There is also the importance of having a reliable structure. As I outline in the book itself, and have written elsewhere in relation to crowdsourcing, some have argued that using collaborative (or crowdsourced) methods to tag library catalogues for the purposes of searching and information retrieval disconnects scholarly communities from the ‘gatekeepers of the cultural record’, which undermines the very idea of the academic source itself (Cole & Hackett, 2010: 112–23) [1]. Cole and Hackett go on to highlight the distinction between “search” and “research”; whereby the former offers a flat and acrticial way into a resource (or collection of resources) based on user-defined keywords, whereas the latter offers a curated and grounded “map” of the resource. While, in this context, Cole and Hackett were talking about library catalogues, exactly the same principle applies book indices.

I don’t wish to overthink what remains, after all, a rather unglamorous part of the writing process; however even in the digital age, the index continues to matter. Even so, there is no shame at all in busy academics (or any other writers) delegating the task of compiling an index to a student or contract worker, provided of course that person is fully and properly paid for their efforts, and not exploited. But I think it is necessary to have a conversation with that person about strategy and decision making. What follows is some examples from A History of Place which exemplify issues which authors might wish to consider when approaching their index, and/or discussing with their indexer. By discussing these examples I try to explore the decisions I made about which terms and sub-terms I decided to include, and why.

To begin with the practicalities, the wise advice provided by Routledge was:

You don’t have to wait for the numbered page proofs of your book to arrive – start to think about entries when you have completed the final draft of your typescript. The index is always the last part of the book to be put together and submission of your final copy will be subject to a tight deadline. Preparing it now may save you time later on. [emphasis added]

I would suggest that it is a good idea to think about these even before the numbered proofs turn up.

And then

On receipt of [numbered proofs], you should return to your already-prepared list of words. Use the numbered proofs to go through your book chapter by chapter and insert the page numbers against each entry on your list. (You can use the ‘Find’ function to locate words within the proof PDF.)

The gap between compiling your original list and adding page numbers will help you to evaluate your designated entries once more. Have you missed anything obvious? Are your cross references accurate and relevant? Revisit the questions under the heading ‘Choice of Entry’.

When you are satisfied that your index is complete, put it into alphabetical order.

You will come to love proper names in the early stages of this process. For example there is only one way you can represent Abraham Ortelius, or Tim Berners-Lee in your index; and no decisions involved in how to define the page limits for the references to them.

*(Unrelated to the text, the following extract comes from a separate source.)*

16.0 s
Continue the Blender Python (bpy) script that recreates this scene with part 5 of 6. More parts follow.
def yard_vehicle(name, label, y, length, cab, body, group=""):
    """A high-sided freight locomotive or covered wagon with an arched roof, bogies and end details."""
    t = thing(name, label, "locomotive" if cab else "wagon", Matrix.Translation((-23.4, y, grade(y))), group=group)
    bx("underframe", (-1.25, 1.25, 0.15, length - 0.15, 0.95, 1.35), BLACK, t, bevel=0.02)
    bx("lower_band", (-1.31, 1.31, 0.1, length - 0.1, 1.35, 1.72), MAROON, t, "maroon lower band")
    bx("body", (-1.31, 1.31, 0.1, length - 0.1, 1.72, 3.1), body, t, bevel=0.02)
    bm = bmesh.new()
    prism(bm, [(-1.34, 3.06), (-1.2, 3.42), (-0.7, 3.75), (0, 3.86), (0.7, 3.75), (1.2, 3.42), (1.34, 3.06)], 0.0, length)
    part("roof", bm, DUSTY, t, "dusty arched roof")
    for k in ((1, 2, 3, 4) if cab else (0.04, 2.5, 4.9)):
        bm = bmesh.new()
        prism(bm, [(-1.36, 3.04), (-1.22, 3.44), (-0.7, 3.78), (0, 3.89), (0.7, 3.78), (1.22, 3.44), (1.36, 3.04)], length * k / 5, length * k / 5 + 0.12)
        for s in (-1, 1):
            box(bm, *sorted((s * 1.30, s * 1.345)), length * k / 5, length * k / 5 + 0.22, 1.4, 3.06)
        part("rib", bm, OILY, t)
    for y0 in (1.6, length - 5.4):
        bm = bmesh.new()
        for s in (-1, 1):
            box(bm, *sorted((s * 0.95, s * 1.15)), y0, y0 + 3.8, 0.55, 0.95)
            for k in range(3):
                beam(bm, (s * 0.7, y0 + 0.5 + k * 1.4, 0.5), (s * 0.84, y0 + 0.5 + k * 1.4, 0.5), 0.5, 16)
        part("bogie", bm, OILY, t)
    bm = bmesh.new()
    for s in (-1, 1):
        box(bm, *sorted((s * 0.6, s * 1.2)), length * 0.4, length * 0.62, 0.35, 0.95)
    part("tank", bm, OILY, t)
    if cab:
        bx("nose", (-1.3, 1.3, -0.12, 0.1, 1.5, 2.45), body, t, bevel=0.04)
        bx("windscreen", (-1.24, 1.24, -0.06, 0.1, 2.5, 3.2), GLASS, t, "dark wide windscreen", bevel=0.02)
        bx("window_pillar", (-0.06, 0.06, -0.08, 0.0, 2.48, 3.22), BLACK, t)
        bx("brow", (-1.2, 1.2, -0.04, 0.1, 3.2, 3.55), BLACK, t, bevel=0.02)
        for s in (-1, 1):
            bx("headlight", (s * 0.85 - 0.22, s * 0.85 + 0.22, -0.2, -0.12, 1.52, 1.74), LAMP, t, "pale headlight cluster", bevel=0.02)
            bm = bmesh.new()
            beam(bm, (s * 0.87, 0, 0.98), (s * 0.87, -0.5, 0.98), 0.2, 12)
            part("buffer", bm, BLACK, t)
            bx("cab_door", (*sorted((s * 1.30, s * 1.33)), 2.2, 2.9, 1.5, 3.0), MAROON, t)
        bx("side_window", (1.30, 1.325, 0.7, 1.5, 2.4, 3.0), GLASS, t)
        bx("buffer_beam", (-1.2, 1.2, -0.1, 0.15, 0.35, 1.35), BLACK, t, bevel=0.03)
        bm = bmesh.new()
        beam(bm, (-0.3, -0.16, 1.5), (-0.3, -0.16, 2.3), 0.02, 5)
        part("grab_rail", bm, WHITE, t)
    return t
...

However, the process of selecting abstract terms for inclusion is more challenging. There were arguments both for and against including the word “Bias”, for example. All maps are biased of course, and in theory this could have applied to most of the examples I discuss. However, it forms an important topic of much recent literature on neogeography (for example), which address the ways in which neogeographic platforms perpetuate social bias due to their demographies (mostly white, male, Western etc). Therefore, inclusion made sense as it referenced explicit discussion of bias in secondary literature (mostly in the chapter on neogeography). It was possible to connect this to “collective bias” via the cross-referencing option of “see also”, of which Routledge advises:

See

If the entry is purely a cross reference, the entry is followed by a single space, the word ‘see’ in italics and the cross reference. For example:

sensitivity see tolerances

Note that under the entry for ‘tolerances’ there is no cross reference back to ‘sensitivity’. Page numbers should not be stated where ‘see’ is used.

See also

This should be used to direct the reader to additional related information.

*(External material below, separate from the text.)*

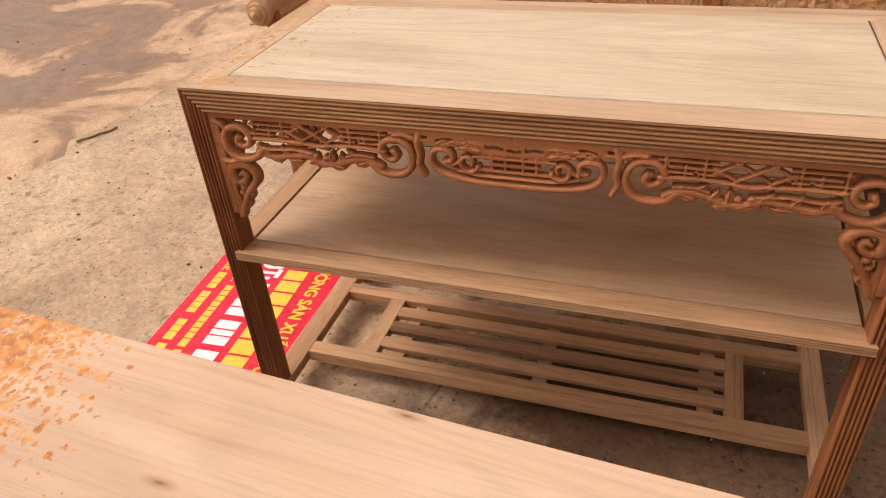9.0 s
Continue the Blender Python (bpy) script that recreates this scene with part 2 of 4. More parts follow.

This is a useful distinction, because it forces one to consider whether terms are synonymous versus relevant. “Bias” and “collective bias” is a good example as the original term is somewhat fluid and required some pre-hoc consideration but is clearly different from “collective bias”.

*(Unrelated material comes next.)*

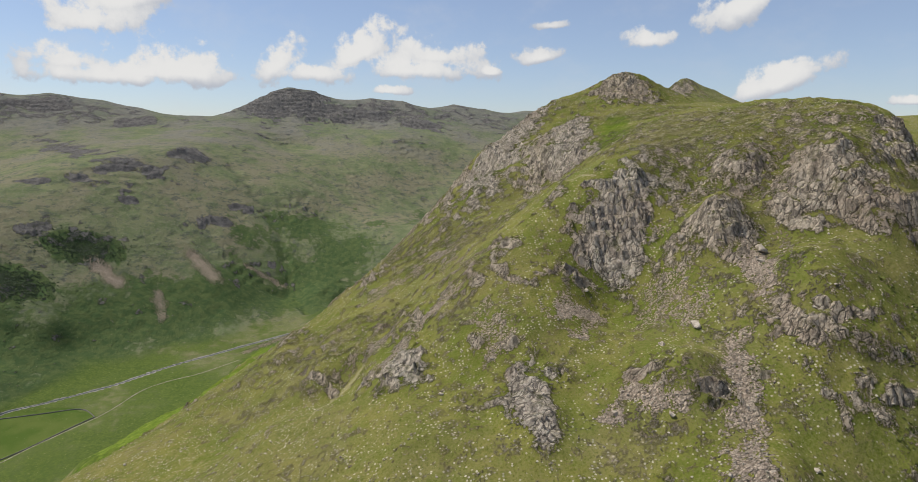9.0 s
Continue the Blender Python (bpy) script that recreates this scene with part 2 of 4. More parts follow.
    lush_f = calc(t, "ADD", calc(t, "MULTIPLY", ramp(t, lush_f, 0.25, 0.75), calc(t, "SUBTRACT", 1.0, far_in)), calc(t, "MULTIPLY", ramp(t, lush_f, 0.38, 0.58), far_in))
    turf = rgb_mix(t, lush_f, turf, fern)
    turf = rgb_mix(t, ramp(t, lush_in, 1.0, 1.15), turf, rgb_mix(t, ramp(t, n5, 0.35, 0.65), (0.080, 0.125, 0.016), (0.155, 0.205, 0.032)))
    mown = rgb_mix(t, ramp(t, n60, 0.35, 0.65), (0.064, 0.102, 0.020), (0.092, 0.122, 0.030))
    turf = rgb_mix(t, ramp(t, field_in, 0.4, 0.6), turf, mown)
    # worn track
    turf = rgb_mix(t, ramp(t, calc(t, "ADD", track_in, calc(t, "MULTIPLY_ADD", n5, 0.7, -0.35)), 0.50, 0.75, 0, 0.5), turf, (0.30, 0.265, 0.17))
    # scree: stones of several tones
    stones = wire(t, "ShaderNodeTexVoronoi", {"Vector": p, "Scale": 1.5})
    s_parts = wire(t, "ShaderNodeSeparateColor", {0: stones.outputs["Color"]})
    scree = rgb_mix(t, s_parts.outputs[0], (0.34, 0.272, 0.21), (0.64, 0.53, 0.42))
    scree = rgb_mix(t, ramp(t, stones.outputs["Distance"], 0.45, 0.75, 0, 0.5), scree, (0.10, 0.09, 0.06))
    rock, fine, cracks = rock_colour(t, p)
    rock = rgb_mix(t, calc(t, "SUBTRACT", 0.9, calc(t, "MULTIPLY", pale_in, 0.9)), rock, (0.94, 0.90, 0.85), "MULTIPLY")
    far_rock = rgb_mix(t, ramp(t, n18, 0.35, 0.65), (0.092, 0.098, 0.106), (0.205, 0.202, 0.196))
    rock = rgb_mix(t, calc(t, "MULTIPLY", far_in, 0.85), rock, far_rock)
    ragged = calc(t, "ADD", calc(t, "MULTIPLY_ADD", n5, 1.8, -0.9), calc(t, "MULTIPLY_ADD", n1, 1.5, -0.75))
    broad = calc(t, "ADD", calc(t, "MULTIPLY_ADD", n30, 2.4, -1.2), calc(t, "MULTIPLY_ADD", n9, 0.8, -0.4))
    ragged = calc(t, "ADD", calc(t, "MULTIPLY", ragged, calc(t, "SUBTRACT", 1.0, far_in)), calc(t, "MULTIPLY", broad, far_in))
    lying = calc(t, "SUBTRACT", calc(t, "MULTIPLY_ADD", scree_in, 1.5, calc(t, "MULTIPLY_ADD", n5, 1.6, -0.95)), s_parts.outputs[1])
    scree_f = ramp(t, lying, -0.05, 0.12)
    rock_f = ramp(t, calc(t, "ADD", rock_in, ragged), 0.36, 0.60)
    flat = wire(t, "ShaderNodeSeparateXYZ", {0: wire(t, "ShaderNodeNewGeometry").outputs["Normal"]}).outputs[2]
    held = ramp(t, calc(t, "ADD", flat, calc(t, "MULTIPLY_ADD", n5, 0.5, -0.25)), 0.78, 0.90, 0.0, 0.85)
    rock_f = calc(t, "MULTIPLY", rock_f, calc(t, "SUBTRACT", 1.0, calc(t, "MULTIPLY", calc(t, "MULTIPLY", held, calc(t, "MULTIPLY_ADD", pale_in, -0.75, 1.0)), calc(t, "SUBTRACT", 1.0, far_in))))
    c = rgb_mix(t, scree_f, turf, scree)
    c = rgb_mix(t, rock_f, c, rock)
    t.links.new(c, b.inputs["Base Color"])
    hard = calc(t, "MAXIMUM", scree_f, rock_f)
    relief = calc(t, "ADD", calc(t, "MULTIPLY", n1, 0.25), calc(t, "MULTIPLY", n5, 0.5))
    stone_relief = calc(t, "ADD", calc(t, "MULTIPLY", calc(t, "ADD", fine, calc(t, "MULTIPLY", n1, 0.5)), 1.6), calc(t, "MULTIPLY", cracks, 0.95))
    h = calc(t, "ADD", relief, calc(t, "MULTIPLY", stone_relief, hard))
    swell = calc(t, "ADD", calc(t, "MULTIPLY", n30, 9.0), calc(t, "MULTIPLY", n9, 3.0))
    swell = calc(t, "MULTIPLY", swell, calc(t, "MULTIPLY_ADD", rock_f, 0.1, 0.6))
    h = calc(t, "ADD", h, calc(t, "MULTIPLY", swell, calc(t, "MULTIPLY", far_in, calc(t, "SUBTRACT", 1.0, field_in))))
    bump = wire(t, "ShaderNodeBump", {"Height": h, "Strength": 1.0, "Distance": 1.4})
    t.links.new(bump.outputs[0], b.inputs["Normal"])
    return m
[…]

Highly specific and specialized terms presented less of a problem. Chorography, for example, features prominently in my index, but it could potentially have had any number of “see also…” references. However, given it is such a specialized term, I made a pragmatic decision (based partly on what I thought a reader using the index would need/want) to have it simply standalone, with no cross-references at all.

The most challenging terms were the big, important ones with multiple potential meanings. “GIS” is probably the most obvious example for A History of Place. Most of my arguments touch in some way on how spatial thinking in the humanities has emerged from, and been shaped by, GIS and related technologies, so the challenge was to divide the term up in to subsections which are a) useful for a potential reader, and b) reflective of disciplinary practices. My strategy was to treat branches of GIS which have been explicitly recognized and differentiated in the literature – such as Critical GIS; Qualitative GIS; Participatory GIS Historical GIS and Literary GIS – as separate index terms, linked as “see also” references. These are then tied only to specific occurrences of that term in each case. For discussions of GIS not explicitly relating to those terms, I used “and…” references which were tied to my chapter themes. This enabled me to divide the myriad references to GIS into sections which accord logically with the book’s structure – “- and archaeology” “- and and spatial analysis”, “-and text”, “-and crowdsourcing” and so on.

“Neogeography” created similar problems, but this type of term is compounded when the field moves so quickly. A recent paper by Linda See and others illustrates just how difficult this term is to pin down. I think all I can draw from this is that such index terms will need some considerable revisiting in the event of there being any future editions(!).

So, the agenda for that initial conversation with your indexer should, I would suggest, include:

Strategies for dealing with abstract terms, and deciding which are relevant and which are not
Highlight important, wide ranging terms, and what sub-categories you think they should have
How to identify specific terms which may or may not need “see also” references
Which sort of circumstances demand you to signpost between related terms using the “see” option.
Flag terms – for your won reference if nothing else – that may not be easily “future proofed”.

[1] Cole, R., & Hackett, C. (2010). Search vs. Research: Full-text repositories, granularity and the concept of “source” in the digital environment. In C. Avery & M. Holmlund (Eds.), Better off forgetting? Essays on archives, public policy and collective memory (pp. 112–123). Toronto.